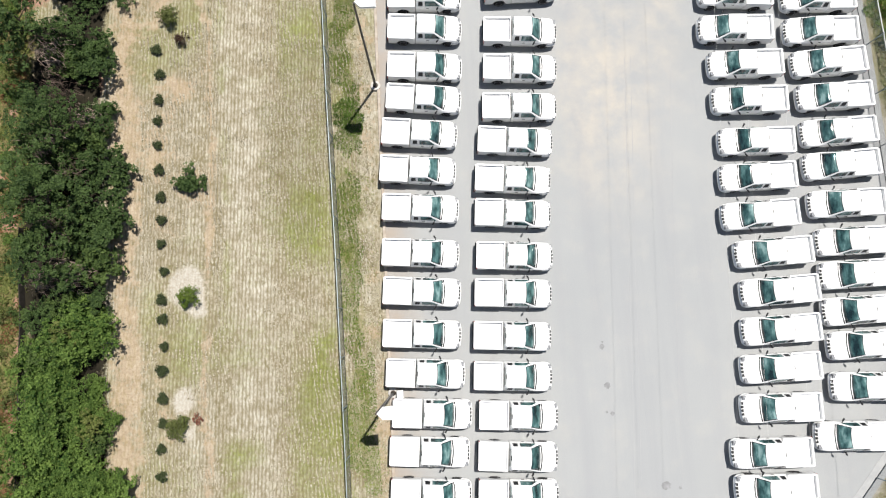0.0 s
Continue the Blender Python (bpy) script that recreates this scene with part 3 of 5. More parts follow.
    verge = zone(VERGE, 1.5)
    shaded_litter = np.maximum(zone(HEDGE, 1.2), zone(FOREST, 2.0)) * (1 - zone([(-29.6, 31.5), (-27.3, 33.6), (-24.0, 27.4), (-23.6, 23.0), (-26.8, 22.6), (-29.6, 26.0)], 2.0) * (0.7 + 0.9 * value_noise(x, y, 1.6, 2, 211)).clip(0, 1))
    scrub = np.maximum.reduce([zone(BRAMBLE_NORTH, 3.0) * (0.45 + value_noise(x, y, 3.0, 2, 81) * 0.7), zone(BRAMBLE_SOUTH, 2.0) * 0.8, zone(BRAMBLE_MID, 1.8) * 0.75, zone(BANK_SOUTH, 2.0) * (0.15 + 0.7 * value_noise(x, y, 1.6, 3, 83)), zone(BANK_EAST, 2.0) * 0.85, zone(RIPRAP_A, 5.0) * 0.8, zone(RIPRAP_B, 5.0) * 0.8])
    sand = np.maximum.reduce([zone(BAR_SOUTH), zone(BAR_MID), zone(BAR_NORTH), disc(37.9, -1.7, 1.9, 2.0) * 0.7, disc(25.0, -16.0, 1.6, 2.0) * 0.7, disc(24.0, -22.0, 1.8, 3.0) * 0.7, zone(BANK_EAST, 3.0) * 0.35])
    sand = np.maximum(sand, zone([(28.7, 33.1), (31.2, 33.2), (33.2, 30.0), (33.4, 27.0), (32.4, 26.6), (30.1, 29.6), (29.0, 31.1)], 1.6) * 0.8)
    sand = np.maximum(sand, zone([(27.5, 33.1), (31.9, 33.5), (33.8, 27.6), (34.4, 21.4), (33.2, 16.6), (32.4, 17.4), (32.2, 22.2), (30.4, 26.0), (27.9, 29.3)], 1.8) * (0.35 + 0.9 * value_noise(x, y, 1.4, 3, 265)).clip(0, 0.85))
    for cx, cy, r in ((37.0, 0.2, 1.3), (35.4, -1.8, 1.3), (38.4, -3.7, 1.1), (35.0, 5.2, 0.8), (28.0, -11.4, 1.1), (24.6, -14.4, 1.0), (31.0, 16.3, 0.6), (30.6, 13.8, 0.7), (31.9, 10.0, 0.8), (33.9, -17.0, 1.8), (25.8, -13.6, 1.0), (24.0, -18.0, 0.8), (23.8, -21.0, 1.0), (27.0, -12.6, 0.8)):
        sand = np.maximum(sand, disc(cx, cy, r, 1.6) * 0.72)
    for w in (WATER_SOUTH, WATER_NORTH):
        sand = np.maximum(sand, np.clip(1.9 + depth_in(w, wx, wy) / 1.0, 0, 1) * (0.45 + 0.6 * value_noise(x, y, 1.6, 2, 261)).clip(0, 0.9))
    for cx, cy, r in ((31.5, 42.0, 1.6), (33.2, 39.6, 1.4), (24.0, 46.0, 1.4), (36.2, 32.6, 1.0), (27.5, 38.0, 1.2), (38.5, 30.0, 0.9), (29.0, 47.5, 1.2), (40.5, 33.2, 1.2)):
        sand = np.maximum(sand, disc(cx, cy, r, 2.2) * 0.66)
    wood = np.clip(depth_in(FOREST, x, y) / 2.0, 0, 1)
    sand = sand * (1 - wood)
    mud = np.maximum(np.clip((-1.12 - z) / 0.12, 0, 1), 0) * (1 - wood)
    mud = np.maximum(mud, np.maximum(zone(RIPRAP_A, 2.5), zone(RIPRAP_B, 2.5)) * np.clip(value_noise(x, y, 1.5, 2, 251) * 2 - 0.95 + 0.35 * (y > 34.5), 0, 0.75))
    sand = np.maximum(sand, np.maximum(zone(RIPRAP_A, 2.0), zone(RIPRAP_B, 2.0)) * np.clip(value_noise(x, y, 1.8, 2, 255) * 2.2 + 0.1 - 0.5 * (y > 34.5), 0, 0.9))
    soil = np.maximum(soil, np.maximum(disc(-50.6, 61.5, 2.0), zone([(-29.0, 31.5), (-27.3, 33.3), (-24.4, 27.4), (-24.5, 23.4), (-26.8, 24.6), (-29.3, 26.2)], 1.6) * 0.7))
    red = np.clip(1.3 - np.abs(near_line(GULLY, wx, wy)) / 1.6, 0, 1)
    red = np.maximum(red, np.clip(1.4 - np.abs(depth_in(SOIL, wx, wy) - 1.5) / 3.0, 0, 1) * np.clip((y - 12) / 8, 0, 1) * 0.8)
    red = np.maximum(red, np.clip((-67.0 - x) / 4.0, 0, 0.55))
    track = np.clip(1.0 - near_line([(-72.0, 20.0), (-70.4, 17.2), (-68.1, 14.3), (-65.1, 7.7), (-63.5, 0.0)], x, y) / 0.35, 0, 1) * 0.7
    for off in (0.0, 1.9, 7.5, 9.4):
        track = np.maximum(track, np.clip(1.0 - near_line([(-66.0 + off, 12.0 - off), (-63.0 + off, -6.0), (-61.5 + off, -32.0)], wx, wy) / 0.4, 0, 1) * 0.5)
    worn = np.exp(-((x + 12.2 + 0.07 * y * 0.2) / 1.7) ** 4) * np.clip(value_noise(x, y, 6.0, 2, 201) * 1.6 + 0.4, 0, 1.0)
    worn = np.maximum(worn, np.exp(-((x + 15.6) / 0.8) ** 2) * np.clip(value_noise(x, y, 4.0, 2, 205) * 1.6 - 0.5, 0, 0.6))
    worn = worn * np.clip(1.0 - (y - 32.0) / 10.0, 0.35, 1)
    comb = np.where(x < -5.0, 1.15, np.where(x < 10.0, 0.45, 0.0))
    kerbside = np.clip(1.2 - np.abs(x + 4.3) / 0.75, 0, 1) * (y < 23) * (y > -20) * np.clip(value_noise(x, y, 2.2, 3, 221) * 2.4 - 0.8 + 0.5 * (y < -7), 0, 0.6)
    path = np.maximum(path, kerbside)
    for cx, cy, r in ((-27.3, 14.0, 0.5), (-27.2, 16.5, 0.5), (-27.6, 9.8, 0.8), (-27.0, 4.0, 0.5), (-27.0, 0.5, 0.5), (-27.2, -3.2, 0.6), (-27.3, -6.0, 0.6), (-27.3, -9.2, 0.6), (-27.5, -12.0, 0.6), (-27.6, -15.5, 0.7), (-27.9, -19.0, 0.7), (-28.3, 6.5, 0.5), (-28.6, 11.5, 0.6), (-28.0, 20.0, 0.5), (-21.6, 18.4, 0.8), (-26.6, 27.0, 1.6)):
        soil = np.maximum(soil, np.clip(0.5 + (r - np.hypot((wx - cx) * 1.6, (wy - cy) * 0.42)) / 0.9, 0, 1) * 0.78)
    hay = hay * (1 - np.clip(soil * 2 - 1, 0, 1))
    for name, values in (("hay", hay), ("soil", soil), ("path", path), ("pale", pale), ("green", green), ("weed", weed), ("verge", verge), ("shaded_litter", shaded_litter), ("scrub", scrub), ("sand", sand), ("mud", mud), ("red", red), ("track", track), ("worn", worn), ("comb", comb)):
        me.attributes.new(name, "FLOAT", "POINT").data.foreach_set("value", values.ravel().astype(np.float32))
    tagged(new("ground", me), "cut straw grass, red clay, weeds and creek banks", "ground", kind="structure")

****

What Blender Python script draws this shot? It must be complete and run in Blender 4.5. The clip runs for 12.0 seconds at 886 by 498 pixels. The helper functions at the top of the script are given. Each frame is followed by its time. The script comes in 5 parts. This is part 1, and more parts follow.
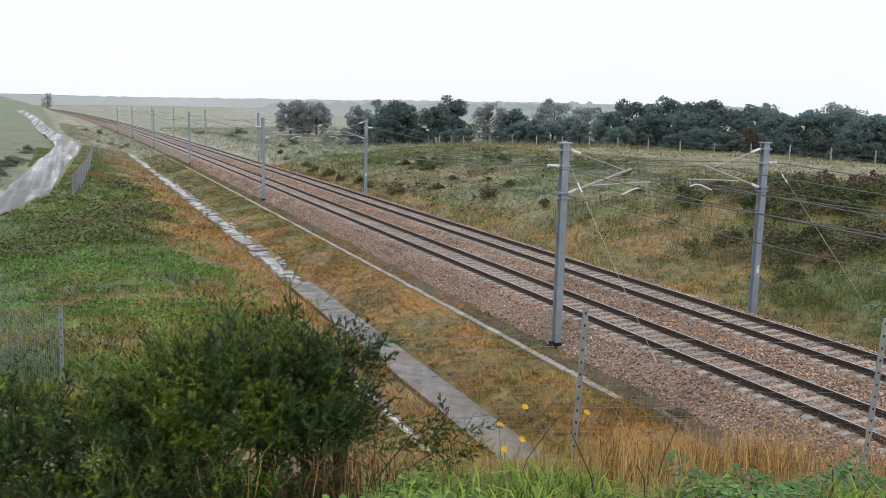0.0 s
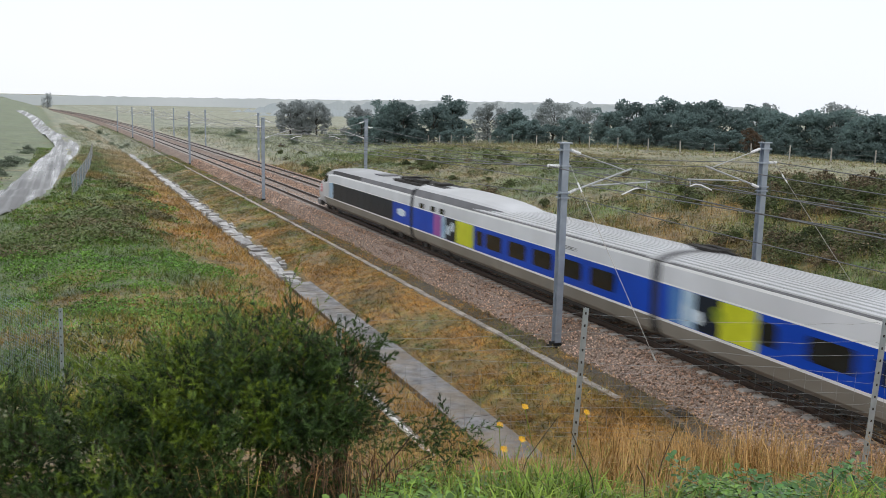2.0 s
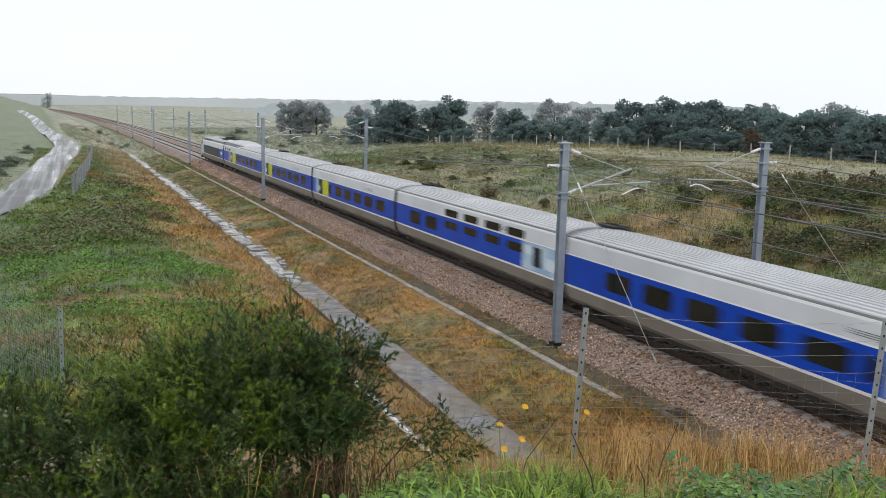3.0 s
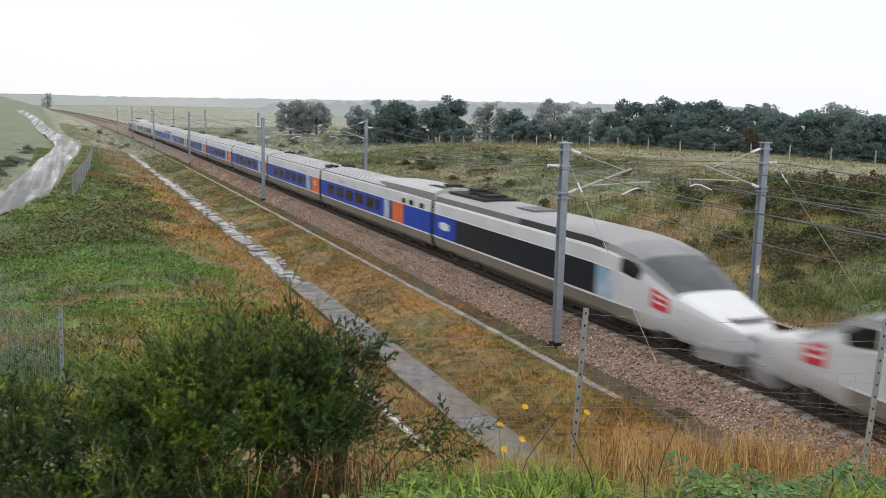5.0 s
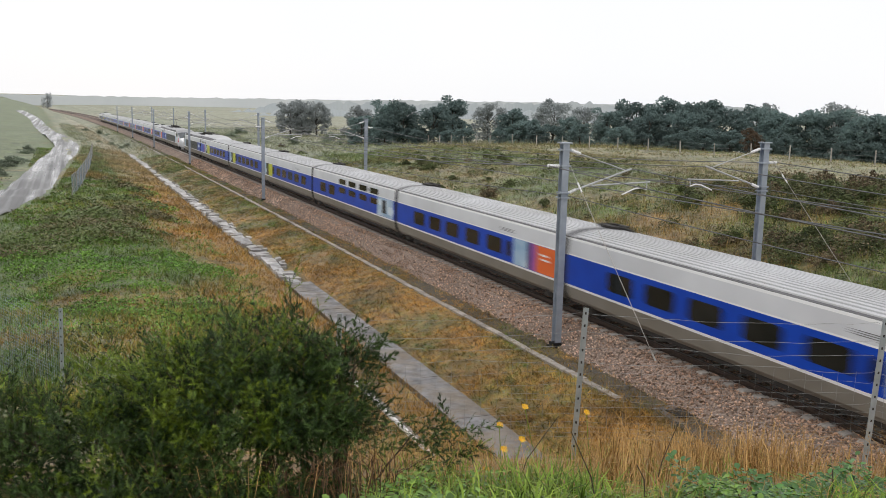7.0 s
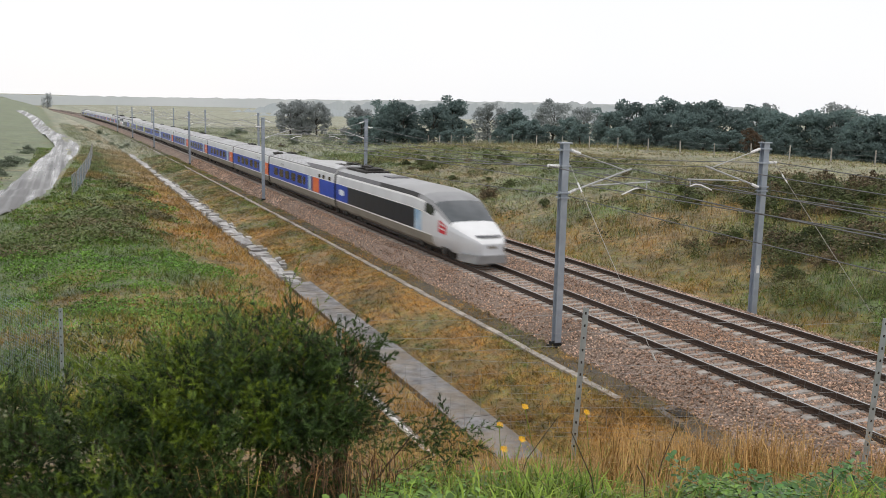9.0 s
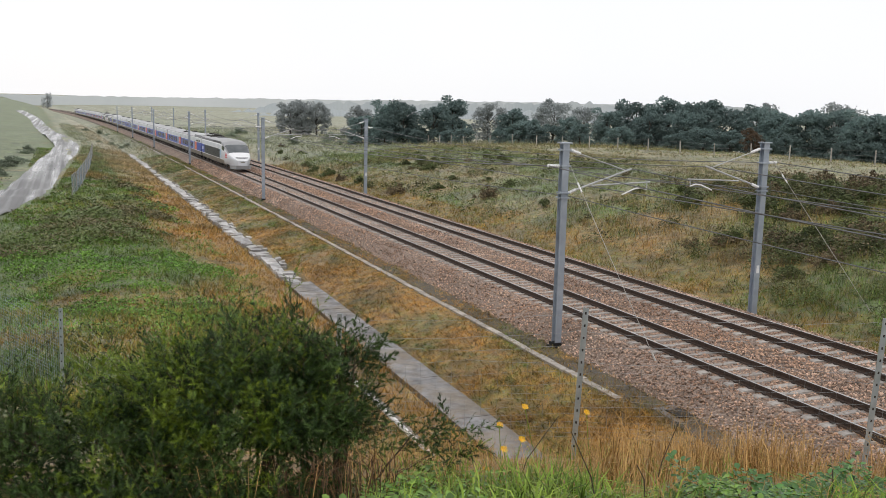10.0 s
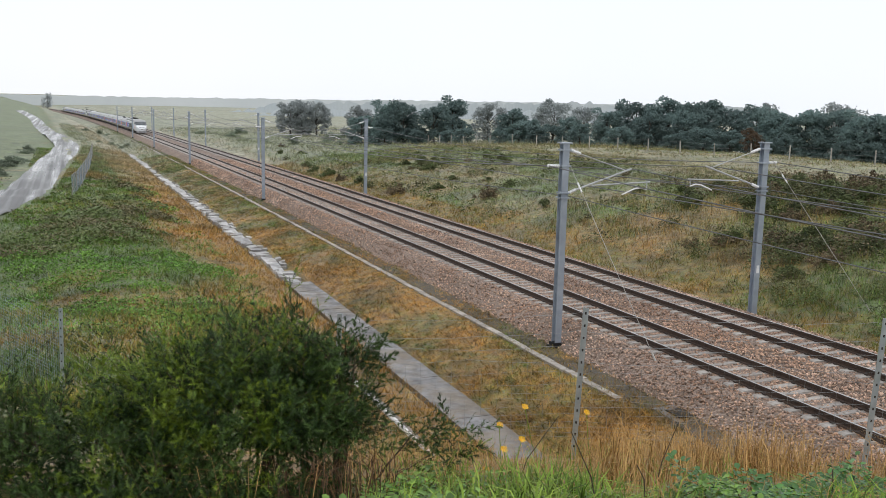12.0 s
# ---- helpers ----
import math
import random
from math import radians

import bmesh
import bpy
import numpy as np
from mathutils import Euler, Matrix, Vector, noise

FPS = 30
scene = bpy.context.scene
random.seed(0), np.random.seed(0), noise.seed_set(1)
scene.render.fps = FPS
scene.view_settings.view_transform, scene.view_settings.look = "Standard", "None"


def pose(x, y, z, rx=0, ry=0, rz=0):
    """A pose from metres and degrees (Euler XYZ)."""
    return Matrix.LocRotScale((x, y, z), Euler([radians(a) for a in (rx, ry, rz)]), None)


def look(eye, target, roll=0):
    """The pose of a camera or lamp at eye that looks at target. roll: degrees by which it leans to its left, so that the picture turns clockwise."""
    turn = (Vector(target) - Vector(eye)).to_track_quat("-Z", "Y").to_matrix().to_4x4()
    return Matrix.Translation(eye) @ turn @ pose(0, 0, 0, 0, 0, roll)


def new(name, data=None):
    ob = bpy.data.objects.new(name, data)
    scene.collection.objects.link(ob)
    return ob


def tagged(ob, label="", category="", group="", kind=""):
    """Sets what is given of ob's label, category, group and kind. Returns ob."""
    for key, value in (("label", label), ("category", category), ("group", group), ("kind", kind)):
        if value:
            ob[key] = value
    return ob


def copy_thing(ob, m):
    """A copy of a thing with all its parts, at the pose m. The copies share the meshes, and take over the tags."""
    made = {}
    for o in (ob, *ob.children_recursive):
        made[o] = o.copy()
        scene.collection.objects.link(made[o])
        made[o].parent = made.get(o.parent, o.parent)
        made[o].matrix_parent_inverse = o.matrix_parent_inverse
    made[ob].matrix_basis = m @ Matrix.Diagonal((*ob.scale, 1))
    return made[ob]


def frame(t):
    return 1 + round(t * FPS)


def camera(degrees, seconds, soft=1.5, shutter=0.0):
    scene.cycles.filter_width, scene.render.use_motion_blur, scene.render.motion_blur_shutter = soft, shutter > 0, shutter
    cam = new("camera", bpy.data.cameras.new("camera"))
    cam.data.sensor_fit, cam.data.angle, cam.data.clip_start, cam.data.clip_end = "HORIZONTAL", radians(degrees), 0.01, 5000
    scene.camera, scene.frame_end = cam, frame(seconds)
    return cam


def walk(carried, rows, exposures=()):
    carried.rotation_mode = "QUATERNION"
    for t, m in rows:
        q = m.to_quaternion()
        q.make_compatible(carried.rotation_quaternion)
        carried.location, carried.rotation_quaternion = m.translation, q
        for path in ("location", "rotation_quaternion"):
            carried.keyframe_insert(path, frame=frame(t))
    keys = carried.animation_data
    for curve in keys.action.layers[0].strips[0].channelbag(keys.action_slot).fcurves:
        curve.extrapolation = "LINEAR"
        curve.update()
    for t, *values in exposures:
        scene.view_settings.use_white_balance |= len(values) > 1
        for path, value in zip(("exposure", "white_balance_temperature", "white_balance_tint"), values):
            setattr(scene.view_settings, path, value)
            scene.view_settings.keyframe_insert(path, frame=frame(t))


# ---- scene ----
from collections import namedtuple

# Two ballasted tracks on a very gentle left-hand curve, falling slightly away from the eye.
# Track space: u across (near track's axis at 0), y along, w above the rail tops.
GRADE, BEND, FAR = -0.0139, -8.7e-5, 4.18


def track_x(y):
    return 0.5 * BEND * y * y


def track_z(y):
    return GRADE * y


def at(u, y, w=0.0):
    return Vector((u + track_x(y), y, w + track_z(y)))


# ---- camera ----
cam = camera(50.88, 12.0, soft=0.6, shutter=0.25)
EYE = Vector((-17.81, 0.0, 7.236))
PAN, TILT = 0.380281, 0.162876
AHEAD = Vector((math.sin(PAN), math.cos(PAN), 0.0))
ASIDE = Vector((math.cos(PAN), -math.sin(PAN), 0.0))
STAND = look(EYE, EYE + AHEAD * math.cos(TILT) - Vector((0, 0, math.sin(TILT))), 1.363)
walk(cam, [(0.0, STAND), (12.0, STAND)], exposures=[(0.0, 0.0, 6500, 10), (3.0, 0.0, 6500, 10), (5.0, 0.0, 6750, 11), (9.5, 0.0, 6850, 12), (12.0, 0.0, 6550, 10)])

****

- **Required work**
All lines above from the one containing "made[o] = o.copy()" to the one containing "q.make_compatible(carried.rotation_quaternion)" must be repeated exactly, both lines included, and no others.

- **Result for this task**
        made[o] = o.copy()
        scene.collection.objects.link(made[o])
        made[o].parent = made.get(o.parent, o.parent)
        made[o].matrix_parent_inverse = o.matrix_parent_inverse
    made[ob].matrix_basis = m @ Matrix.Diagonal((*ob.scale, 1))
    return made[ob]


def frame(t):
    return 1 + round(t * FPS)


def camera(degrees, seconds, soft=1.5, shutter=0.0):
    scene.cycles.filter_width, scene.render.use_motion_blur, scene.render.motion_blur_shutter = soft, shutter > 0, shutter
    cam = new("camera", bpy.data.cameras.new("camera"))
    cam.data.sensor_fit, cam.data.angle, cam.data.clip_start, cam.data.clip_end = "HORIZONTAL", radians(degrees), 0.01, 5000
    scene.camera, scene.frame_end = cam, frame(seconds)
    return cam


def walk(carried, rows, exposures=()):
    carried.rotation_mode = "QUATERNION"
    for t, m in rows:
        q = m.to_quaternion()
        q.make_compatible(carried.rotation_quaternion)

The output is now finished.